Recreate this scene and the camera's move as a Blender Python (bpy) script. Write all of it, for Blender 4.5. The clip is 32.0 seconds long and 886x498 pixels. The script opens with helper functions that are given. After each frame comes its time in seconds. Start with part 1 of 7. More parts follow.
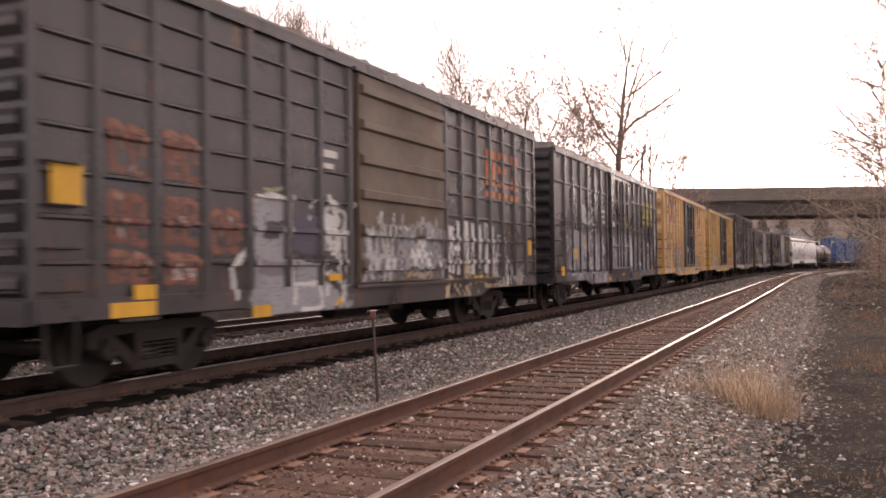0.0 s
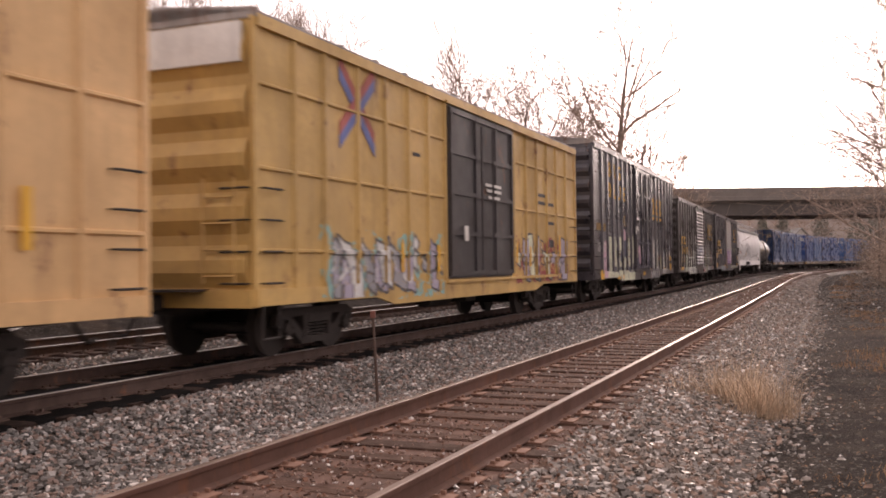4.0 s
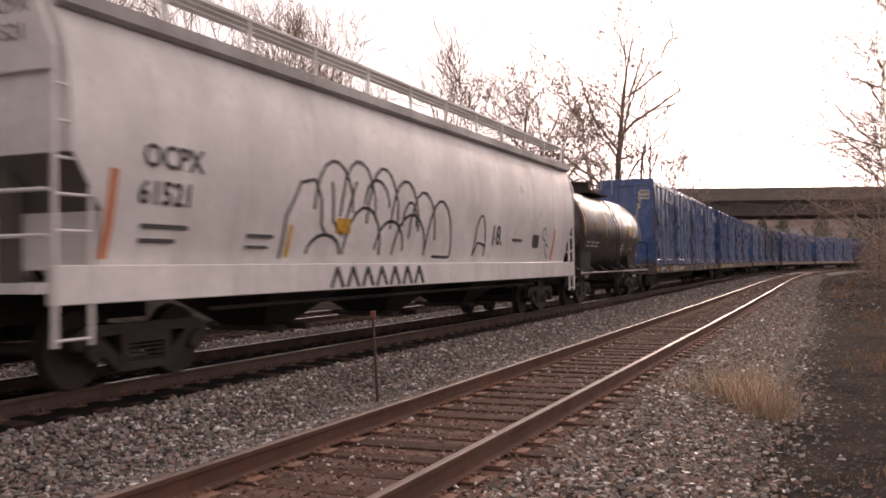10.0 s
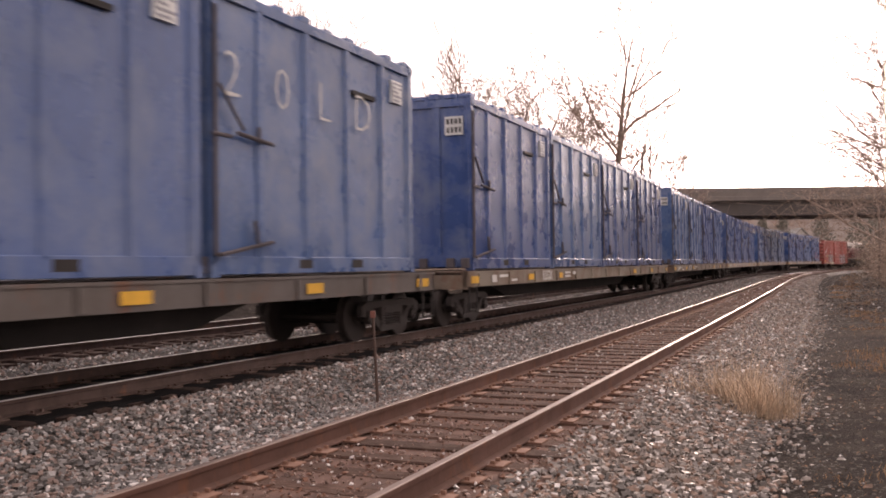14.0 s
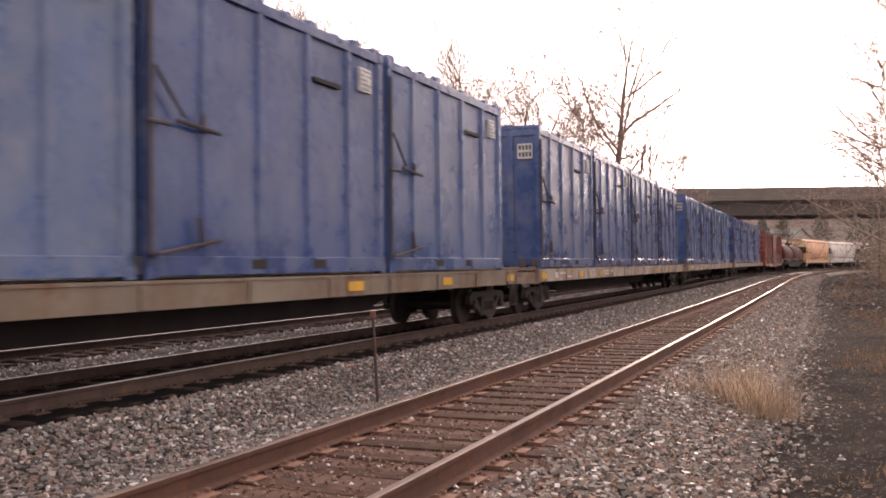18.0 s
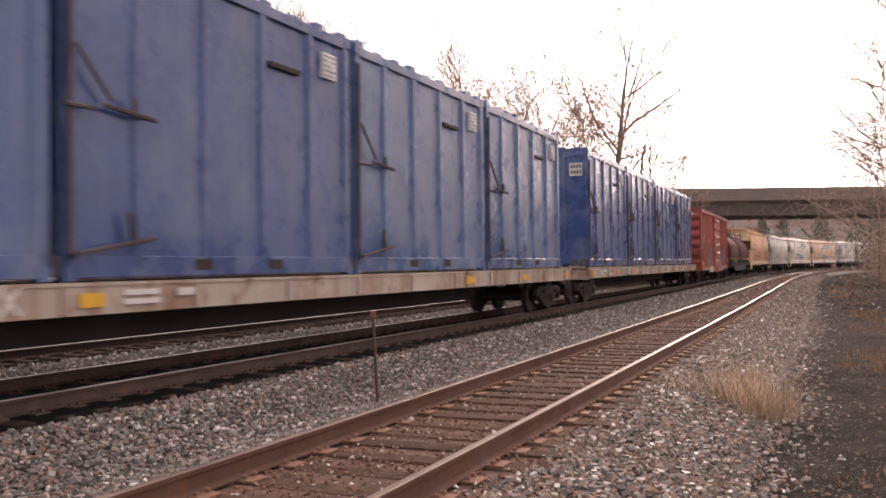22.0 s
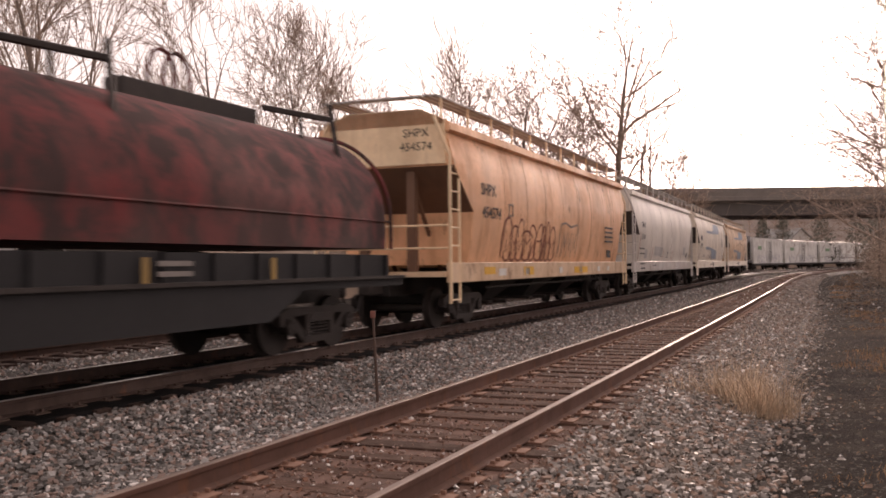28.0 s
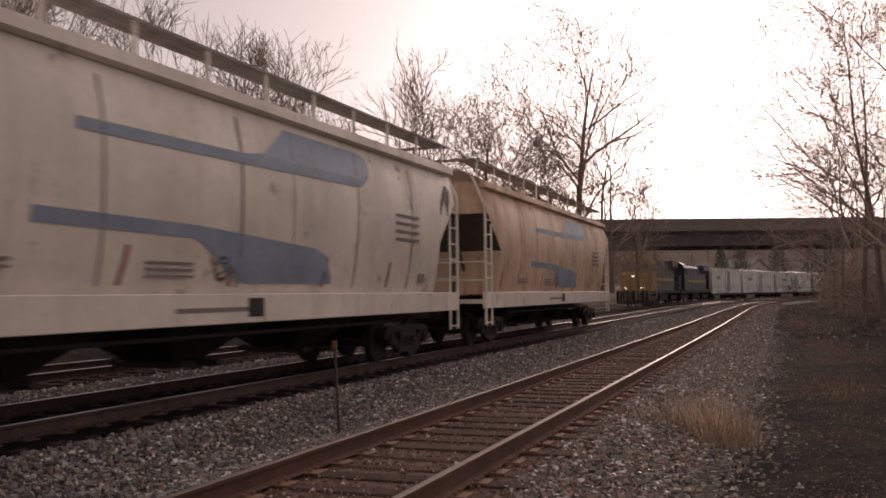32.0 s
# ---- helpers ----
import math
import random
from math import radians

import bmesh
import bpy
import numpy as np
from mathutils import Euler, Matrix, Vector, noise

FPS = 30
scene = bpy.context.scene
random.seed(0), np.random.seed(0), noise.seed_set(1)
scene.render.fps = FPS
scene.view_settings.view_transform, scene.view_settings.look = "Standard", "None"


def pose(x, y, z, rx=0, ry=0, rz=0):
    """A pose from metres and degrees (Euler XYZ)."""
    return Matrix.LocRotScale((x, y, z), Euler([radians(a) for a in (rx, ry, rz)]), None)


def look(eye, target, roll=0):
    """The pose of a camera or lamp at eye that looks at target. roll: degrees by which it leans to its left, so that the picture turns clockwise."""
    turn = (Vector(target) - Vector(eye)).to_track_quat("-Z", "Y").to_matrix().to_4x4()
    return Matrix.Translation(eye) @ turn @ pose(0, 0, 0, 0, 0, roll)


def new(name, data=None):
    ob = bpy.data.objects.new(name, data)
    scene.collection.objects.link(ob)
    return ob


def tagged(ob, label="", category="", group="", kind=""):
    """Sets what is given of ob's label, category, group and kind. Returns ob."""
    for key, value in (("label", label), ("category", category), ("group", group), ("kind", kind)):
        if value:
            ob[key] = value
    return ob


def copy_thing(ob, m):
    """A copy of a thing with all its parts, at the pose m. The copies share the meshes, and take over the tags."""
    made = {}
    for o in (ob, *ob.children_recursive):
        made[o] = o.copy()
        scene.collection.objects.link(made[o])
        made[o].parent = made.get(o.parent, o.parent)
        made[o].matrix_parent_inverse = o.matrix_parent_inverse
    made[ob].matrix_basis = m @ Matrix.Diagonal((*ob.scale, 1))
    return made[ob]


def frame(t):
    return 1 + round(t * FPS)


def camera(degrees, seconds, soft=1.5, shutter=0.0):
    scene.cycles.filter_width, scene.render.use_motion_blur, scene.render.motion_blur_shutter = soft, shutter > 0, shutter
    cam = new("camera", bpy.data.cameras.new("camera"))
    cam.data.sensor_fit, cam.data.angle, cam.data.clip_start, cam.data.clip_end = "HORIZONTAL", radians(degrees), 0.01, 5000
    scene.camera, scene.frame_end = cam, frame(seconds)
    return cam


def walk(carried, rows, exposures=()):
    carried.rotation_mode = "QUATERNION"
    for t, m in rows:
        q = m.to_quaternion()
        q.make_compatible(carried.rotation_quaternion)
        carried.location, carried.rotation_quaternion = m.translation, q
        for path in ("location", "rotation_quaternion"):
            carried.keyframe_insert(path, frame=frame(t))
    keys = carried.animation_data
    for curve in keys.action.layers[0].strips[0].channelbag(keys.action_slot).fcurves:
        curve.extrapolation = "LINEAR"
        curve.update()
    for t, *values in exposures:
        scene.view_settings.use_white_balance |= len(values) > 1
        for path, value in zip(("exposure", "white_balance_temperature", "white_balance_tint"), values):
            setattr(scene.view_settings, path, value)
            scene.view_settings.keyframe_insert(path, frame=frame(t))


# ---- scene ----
-*-*-
== Exercise aim ==
From the listing above, copy every line that holds the string "pose".

== Task solution ==
def pose(x, y, z, rx=0, ry=0, rz=0):
    """A pose from metres and degrees (Euler XYZ)."""
    """The pose of a camera or lamp at eye that looks at target. roll: degrees by which it leans to its left, so that the picture turns clockwise."""
    return Matrix.Translation(eye) @ turn @ pose(0, 0, 0, 0, 0, roll)
    """A copy of a thing with all its parts, at the pose m. The copies share the meshes, and take over the tags."""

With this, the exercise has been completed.